The good thing about getting older is that you have the benefit of hindsight. I remember what it felt like to have my running schedule and food diary run my life, and there was NO WAY I was going back to that way of living. 

I’ve been thinking about how to get back into running in a healthy way. In a way that isn’t obsessive but rather a habit that is about filling up my tank and making sure I can be clearheaded and strong for my family and business. Running to be more of who I am, not less of who I feared I was.

But there was a glimmer of truth in the return of this voice. I know in my heart of hearts that I feel better when I’m in motion. I have dreams I’m dancing, or running, and I feel happy and free. The call to make room for what fills me up is here. And denying myself what my body is calling for is just as repressive as not eating when you’re starving. 

So I’ve been thinking about how to get back into running in a healthy way. In a way that isn’t obsessive but rather a habit that is about filling up my tank and making sure I can be clearheaded and strong for my family and business. Running to be more of who I am, not less of who I feared I was. 

Running is as much about mental training as it is physical. So I started thinking about ways I could make it easier for my brain to just…get out there and get started. If I wasn’t running to lose weight, or hit a goal, what was the big deal? It’s a lot easier said than done, but here are some of my tips for getting out of your head and hitting the pavement, for your health and without all the emotional baggage. (And it’s worth noting that these tips can apply to any hobby or endeavor you may be looking to pick up again, running or otherwise.)

1. Accept your current state.

For a while after you start running again, you’re not going to want to do it, and that’s okay. Do your best to accept that the process might not feel very comfortable at first, and commit to doing it anyway.

2. Remove the shame.

Stop thinking thoughts like, Why haven’t I done this for ___ years?
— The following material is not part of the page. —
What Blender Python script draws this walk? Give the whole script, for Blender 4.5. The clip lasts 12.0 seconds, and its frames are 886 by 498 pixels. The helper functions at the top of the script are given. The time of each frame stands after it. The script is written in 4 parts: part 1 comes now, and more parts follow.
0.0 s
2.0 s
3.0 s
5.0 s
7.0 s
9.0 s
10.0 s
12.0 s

What does that mean about who I am as a person? That mindset won’t serve you as you begin to bring running back into your schedule. Remove the shame and just start.
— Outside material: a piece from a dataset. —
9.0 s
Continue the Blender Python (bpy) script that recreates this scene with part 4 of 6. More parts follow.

3. Adjust your expectations.

When you start running again, you may find yourself setting parameters, thinking, I’m going to run this many miles and it’s going to take this long. The expectations of running far and fast can often end up keeping people from running at all. Often, when we set unrealistic expectations of how we think something should go, we start to procrastinate because we’re afraid we won’t do it “perfectly,” and that ultimately leads to disappointment.

Running means a lot of different things to different people—it can mean running one minute or fifteen minutes; one block or one mile. Adjust your framework and the personal expectations you have for yourself.

Running means a lot of different things to different people—it can mean running one minute or fifteen minutes; one block or one mile. Adjust your framework and the personal expectations you have for yourself.

How to Get Back Into Running After a Long Break | Wit & Delight

4. Take away the victim mentality.

Get rid of the drama. We very easily give up our own agency based on things we can control. Stop thinking defeating thoughts about why you “can’t” go for a run. A few of mine include:

My feet hurt.
I’ll never be able to figure out how to do this again.
– It’s raining and I don’t want to.

We create a lot of drama out of minor inconveniences. Make it a simple event, do it, and move on.

5. Treat it like it’s an appointment on your calendar.

The time we set aside for ourselves is often the first we give away. Add running to your calendar like you would any other appointment, and stick to it.

6. Reduce friction.

Make it easy to show up for yourself. Make it easy to grab your clothes and shoes and get outside, no thinking required. Set your clothes next to your bed so you can put them on right after you wake up; put your running shoes right by the door.

Relatedly, ask yourself why this feels so difficult. Maybe you stayed up late last night or you’re stressed about work. If you can remove the deeper obstacles, it will be easier to get out the door in the morning.

7. Pick the right gear.

Running clothing doesn’t need to be expensive to work well, but make sure you have shoes and clothes that are comfortable and that you actually enjoy wearing. It can help make the entire process more pleasant.

8. Commit to a bigger goal or program.

If you’re someone who needs a bigger goal to keep yourself motivated, committing to a program like Couch to 5K or a particular upcoming race can make it so much easier to track your progress and stay committed, because someone will be guiding you through the process. Our overall goals for running can seem nebulous and kind of intangible—having something to check off that day will help keep you moving forward.

9. Remember your “why.”

For me, my ultimate “why” in starting to run again is that I want to feel better, and I keep that at the front of my mind every time I try to talk myself out of it. When it becomes more about serving yourself and your basic needs than anything else, it can become a habit that sticks.

For me, my ultimate “why” in starting to run again is that I want to feel better. . . . When it becomes more about serving yourself and your basic needs than anything else, it can become a habit that sticks.

When we focus on breaking our goals down into small, manageable action items, it’s easier to get started. But we can’t show up to do even the smallest bit of work without first making the commitment to show up for ourselves, every day or every week. Be brave enough to do it. Be brave enough to give yourself the gift of endorphins flowing through your body.

It takes time to get over your hurdles and get into a new habit. Continually remind yourself of your why and keep going. You’ve got this.